LJ user zubkoff shared a Soviet-time memory (RUS) of his Tatar friends and the feast in the land of defitsit that their holiday normally implied:

Uraza Bayram

I don't remember the correct name of it in Arabic. I remember what my Tatar classmates called it (there were still many of them in [Moscow's Zamoskvorechye district] then). The Tatars knew that in honor of Uraza Bayram their grandmothers would definitely bake something tasty in the evening. And there was also the Tatar Culinary [store] at [Yakimanka] – at the exact spot where Eldorado [store] is now. And even under the Soviets, they used to supply [this store] with all kinds of delicacies for the holiday – above all, lamb meat! You can imagine [the kind of agitation] that reigned there then…
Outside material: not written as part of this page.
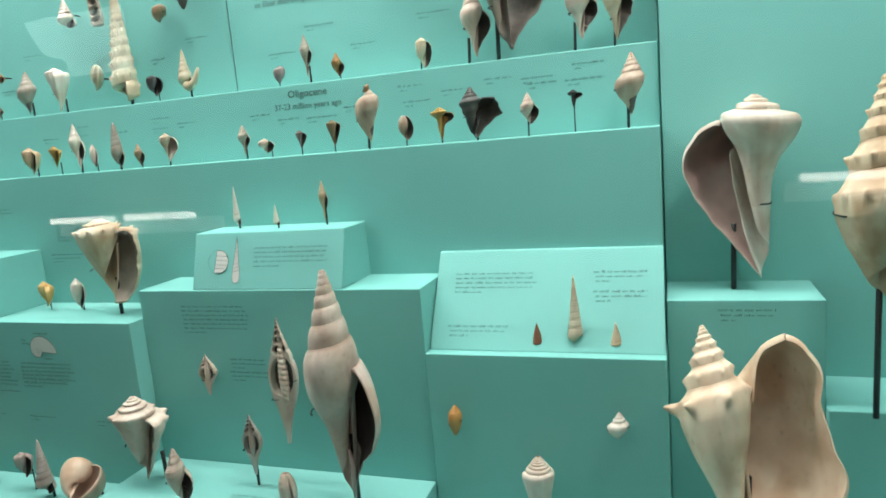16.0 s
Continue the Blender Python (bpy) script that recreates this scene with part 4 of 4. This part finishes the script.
specimen("shell_specimen", "smooth white pear-shaped shell on a rod", "pear", IVORY, 0.357, 0.690, 1.492, 0.059, 0.039, rod=(-0.008, 1.485), group="second row", mid=True, inside=HOLLOW_PALE)
specimen("shell_specimen", "small brown spindle with dark aperture", "spindle", BANDED, 0.537, 0.690, 1.491, 0.060, 0.025, rod=(-0.001, 1.485), group="second row")
specimen("shell_specimen", "low rounded pinkish shell", "flatglobe", PINKWHITE, 0.585, 0.690, 1.493, 0.029, 0.032, rod=(0.008, 1.485), group="second row")
specimen("shell_specimen", "small grey knobbed shell on a rod", "whelk", MAUVE, 0.663, 0.690, 1.494, 0.037, 0.023, rod=(-0.004, 1.485), nodes=6, spiky=0.3, group="second row")
specimen("shell_specimen", "brown wedge-shaped volute on a rod", "volute", OCHREBROWN, 0.733, 0.690, 1.495, 0.049, 0.028, rod=(-0.004, 1.485), group="second row")
specimen("shell_specimen", "large pinkish-brown pear shell with knobbed apex", "pear", PINKBROWN, 0.805, 0.690, 1.496, 0.096, 0.046, rod=(-0.007, 1.485), ap=False, knob=True, group="second row")
specimen("shell_specimen", "small pink-brown oval shell", "bulla", PINKBROWN, 0.876, 0.690, 1.495, 0.044, 0.028, rod=(-0.003, 1.485), group="second row")
specimen("shell_specimen", "bright ochre keeled shell on a tall rod", "flatwhelk", OCHRE, 0.946, 0.690, 1.489, 0.058, 0.042, rod=(-0.006, 1.485), nodes=8, group="second row")
specimen("large_shell_specimen", "dark charcoal shell with flanged ridges", "flanged", CHARCOAL, 1.017, 0.690, 1.489, 0.087, 0.078, rod=(-0.013, 1.485), cords=4, deep=0.06, teeth=8, turn=-6, group="second row", mid=True)
specimen("shell_specimen", "pale shell with dark round aperture", "ovate", PINKWHITE, 1.100, 0.690, 1.504, 0.053, 0.031, rod=(-0.005, 1.485), group="second row")
specimen("shell_specimen", "small dark keeled shell on a tall rod", "flatwhelk", CHARCOAL, 1.176, 0.690, 1.523, 0.031, 0.025, rod=(-0.003, 1.485), group="second row")
specimen("shell_specimen", "pinkish-brown spindle seen from its back", "fatspindle", PINKBROWN, 1.261, 0.710, 1.504, 0.101, 0.048, rod=(-0.004, 1.485), ap=False, group="second row")
specimen("shell_specimen", "small golden bubble shell on a rod", "bulla", GOLD, -0.201, 0.612, 1.335, 0.038, 0.019, rod=(0.002, 1.325), turn=-12, mid=True, inside=HOLLOW_PALE)
specimen("shell_specimen", "white bubble shell with dark curved aperture", "bulla", WHITE, -0.133, 0.620, 1.338, 0.052, 0.032, rod=(0.005, 1.325), turn=-12, mid=True)
specimen("shell_specimen", "tiny pinkish bubble shell on a rod", "bulla", PINKWHITE, -0.089, 0.612, 1.331, 0.026, 0.013, rod=(0.002, 1.325), turn=-12, mid=True)
specimen("shell_specimen", "orange and yellow harp shell on a rod", "harp", HARP, 0.063, 0.600, 1.210, 0.057, 0.038, rod=(-0.003, 1.203), ribs=12, mid=True, inside=HOLLOW_PALE, turn=-45)
specimen("shell_specimen", "white olive shell with dark slit aperture", "olive", WHITE, 0.150, 0.600, 1.207, 0.065, 0.029, rod=(0.001, 1.203), mid=True)
specimen("crown_conch_specimen", "large cream spiny crown conch with broad aperture", "crownlip", SANDWHITE, 0.287, 0.565, 1.227, 0.169, 0.133, rod=(-0.012, 1.203), nodes=10, spiky=0.31, late=2.2, teeth=19, turn=2, core=1.9, wear=2.0, inside=HOLLOW_PALE, fine=True)
specimen("shell_specimen", "slender white auger shell on a rod", "auger", WHITE, 0.541, 0.630, 1.361, 0.077, 0.015, rod=(0.000, 1.357))
specimen("shell_specimen", "tiny white auger shell on a rod", "auger", IVORY, 0.639, 0.610, 1.361, 0.041, 0.013, rod=(0.000, 1.357))
specimen("shell_specimen", "slender tan auger shell on a rod", "spindle", ORANGEWHITE, 0.728, 0.630, 1.362, 0.075, 0.017, rod=(0.000, 1.357))
specimen("sliced_shell_specimen", "small sliced shell with dark spiral chambers", "spindle", PINKWHITE, 0.508, 0.525, 1.066, 0.077, 0.036, slice=1, stand=0.548, mid=True)
specimen("sliced_shell_specimen", "large sliced spindle shell showing twisted columella", "fatspindle", PINKWHITE, 0.685, 0.500, 0.995, 0.225, 0.055, slice=1, canal=0.12, stand=0.548, fine=True)
specimen("horse_conch_specimen", "giant pinkish-white horse conch with dark aperture", "giant", GIANT, 0.833, 0.441, 0.924, 0.391, 0.129, rod=(-0.007, 0.920), turn=-24, core=2.3, canal=0.12, inside=HOLLOW_DEEP_SHADE, fine=True)
specimen("vase_shell_specimen", "pinkish-cream spiny broad-shouldered shell on a leaning rod", "vasum", PINKWHITE, 0.404, 0.455, 0.927, 0.159, 0.120, rod=(0.026, 0.920), nodes=9, spiky=0.17, late=1.6, teeth=7, cords=5, deep=0.02, turn=-25, inside=HOLLOW_PALE, fine=True)
specimen("whelk_specimen", "pinkish-white corded whelk with dark aperture", "ovate", PINKWHITE, 0.533, 0.390, 0.924, 0.104, 0.047, rod=(-0.007, 0.920), cords=11, mid=True)
specimen("sliced_shell_specimen", "grey-white shell with cut-away whorl", "spindle", MAUVEWHITE, 0.622, 0.475, 0.944, 0.111, 0.037, rod=(-0.003, 0.920), slice=1, mid=True)
specimen("cowrie_specimen", "pale pink cowrie with dark slit aperture", "cowrie", PINKWHITE, 0.735, 0.399, 0.924, 0.072, 0.031, rod=(0.001, 0.920), turn=-30, mid=True)
specimen("conch_specimen", "pale pinkish stocky conch shell", "stromb", PINKWHITE, -0.174, 0.444, 0.876, 0.174, 0.098, rod=(-0.021, 0.872), mid=True, turn=-15, inside=HOLLOW_PALE)
specimen("shell_specimen", "cream shell with spiny spire and slit aperture", "olive", SANDWHITE, -0.030, 0.455, 0.880, 0.097, 0.062, rod=(0.029, 0.872), nodes=7, mid=True, inside=HOLLOW_PALE)
specimen("shell_specimen", "small grey-pink rounded shell", "globe", MAUVEWHITE, 0.094, 0.455, 0.900, 0.054, 0.038, rod=(0.012, 0.872), nodes=7, mid=True)
specimen("shell_specimen", "slender grey-pink horn shell on a rod", "auger", MAUVEWHITE, 0.163, 0.440, 0.881, 0.114, 0.036, rod=(0.008, 0.872), ap=True, mid=True)
specimen("moon_snail_specimen", "large pinkish moon snail with open aperture", "moon", MOON, 0.262, 0.430, 0.876, 0.094, 0.087, rod=(0.040, 0.872), pitch=-62, turn=20, lean=-38, core=0.5, inside=HOLLOW_PEARL, wear=0.5, mid=True)
specimen("shell_specimen", "small red-brown auger shell on a rod", "auger", REDBROWN, 1.113, 0.575, 1.153, 0.041, 0.019, rod=(0.002, 1.149))
specimen("shell_specimen", "tall tan banded auger shell on a rod", "auger", TANBAND, 1.174, 0.575, 1.153, 0.118, 0.025, rod=(-0.002, 1.149))
specimen("shell_specimen", "tan auger shell with pale tip on a rod", "auger", TANBAND, 1.235, 0.575, 1.153, 0.043, 0.020, rod=(-0.001, 1.149))
specimen("shell_specimen", "small orange oval shell hung on the plinth", "olive", ORANGE, 0.980, 0.525, 1.017, 0.053, 0.023, ap=False, stand=0.548)
specimen("shell_specimen", "small pale domed shell hung on the plinth", "ovate", WHITE, 1.236, 0.525, 1.029, 0.043, 0.032, ap=False, stand=0.548)
specimen("shell_specimen", "pinkish-white round moon shell", "flatglobe", PINKWHITE, 0.979, 0.500, 0.873, 0.045, 0.047, rod=(0.007, 0.869), ap=False, mid=True)
specimen("cone_shell_specimen", "white cone shell with pointed spire", "cone", WHITE, 1.116, 0.500, 0.873, 0.132, 0.050, rod=(-0.006, 0.869), ap=False, mid=True)
specimen("shell_specimen", "mottled yellow barrel shell on a rod", "olive", YELLOWMOTTLE, 1.223, 0.478, 0.873, 0.069, 0.041, rod=(0.003, 0.869), mid=True)
specimen("left_handed_whelk_specimen", "cream left-handed whelk with wide pinkish aperture", "sinistral", WHITE, 1.420, 0.665, 1.241, 0.279, 0.166, rod=(-0.010, 1.220), mirror=True, canal=-0.2, nodes=12, spiky=0.025, turn=0, inside=HOLLOW_PINK, fine=True)
specimen("queen_conch_specimen", "peach queen conch with broad flared lip", "conch", PEACH, 1.408, 0.440, 0.927, 0.301, 0.200, rod=(0.0, 0.869), nodes=6, spiky=0.45, late=1.0, lean=-9, turn=-6, pitch=-16, teeth=5, inside=PEACH, fine=True)
specimen("tall_knobbed_shell_specimen", "tall cream knobbed shell on a black stand", "turban", SANDWHITE, 1.588, 0.560, 1.221, 0.310, 0.129, rod=(-0.006, 1.060), nodes=11, spiky=0.22, fine=True)
specimen("shell_specimen", "dark grey elongated shell lying across the panel", "olive", SLATE, -0.572, 0.81, 1.640, 0.112, 0.030, ap=False, lean=101, stand=0.885)
specimen("shell_specimen", "white elongated shell lying across the panel", "olive", WHITE, -0.575, 0.855, 1.745, 0.066, 0.028, ap=False, lean=88, stand=0.885)
specimen("shell_specimen", "smooth cream rounded shell held by a wire on the tier", "dome", IVORY, -0.592, 0.72, 1.484, 0.095, 0.085, rod=(0.0, 1.478), ap=False)
specimen("shell_specimen", "large pale shell hung on the panel", "bulla", MAUVEWHITE, -0.70, 0.82, 1.71, 0.11, 0.06, ap=False, stand=0.885)

# ribbed giant cone, worn at its mouth
giant_cone = tagged(new("giant_cone_specimen"), "giant cream spire shell with rows of knobs", "shell", "top row", "thing")
giant_cone.location = (0.185, 0.785, 1.630)
body, lining = coil_mesh("campanile", 0.266, 0.070, nodes=12, spiky=0.24, seed=71, fine=True, turn=-50)
for nm, me, m in (("shell", body, CREAM), ("aperture", lining, HOLLOW_SHADE)):
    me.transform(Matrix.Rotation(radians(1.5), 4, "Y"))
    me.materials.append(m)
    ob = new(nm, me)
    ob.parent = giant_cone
part("mount_rod", tube([(0.012, 0.0, 1.622 - 1.630), (0.012, 0.0, 0.02)], 0.0035), ROD, giant_cone, "black mount rod", True)
part("wire_clip", tube([(0.012, -0.012, 0.17), (0.02, -0.004, 0.175), (0.019, 0.01, 0.172)], 0.0009, 6), WIRE, giant_cone, "dark holding wire", True)


# curved wing of the small winged shell
part("wing", tube([(0.006, -0.006, 0.012), (0.018, -0.010, 0.010), (0.030, -0.011, 0.018), (0.038, -0.010, 0.034), (0.042, -0.009, 0.046)], [0.010, 0.0085, 0.007, 0.005, 0.0025], 12), CREAM, winged, "curved cream wing", True)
LJ user planka-forever, an ethnic Tatar vocalist with a Moscow-based music band Planka, greeted her family and friends – and wrote about the holiday culinary wonders she'd be missing:

Today my family, like many Muslim families, celebrates a big and happy holiday marking the end of the month of Ramadan – Uraza Bayram!!! Today they'll bake something tasty, that's the indispensable condition: pancakes, belish, triangles, and perhaps chak-chak )) [recipes of these and other Tatar dishes are here]

Yum-yum, I'm with you in my thoughts!

My friends! Peace be upon you and your houses!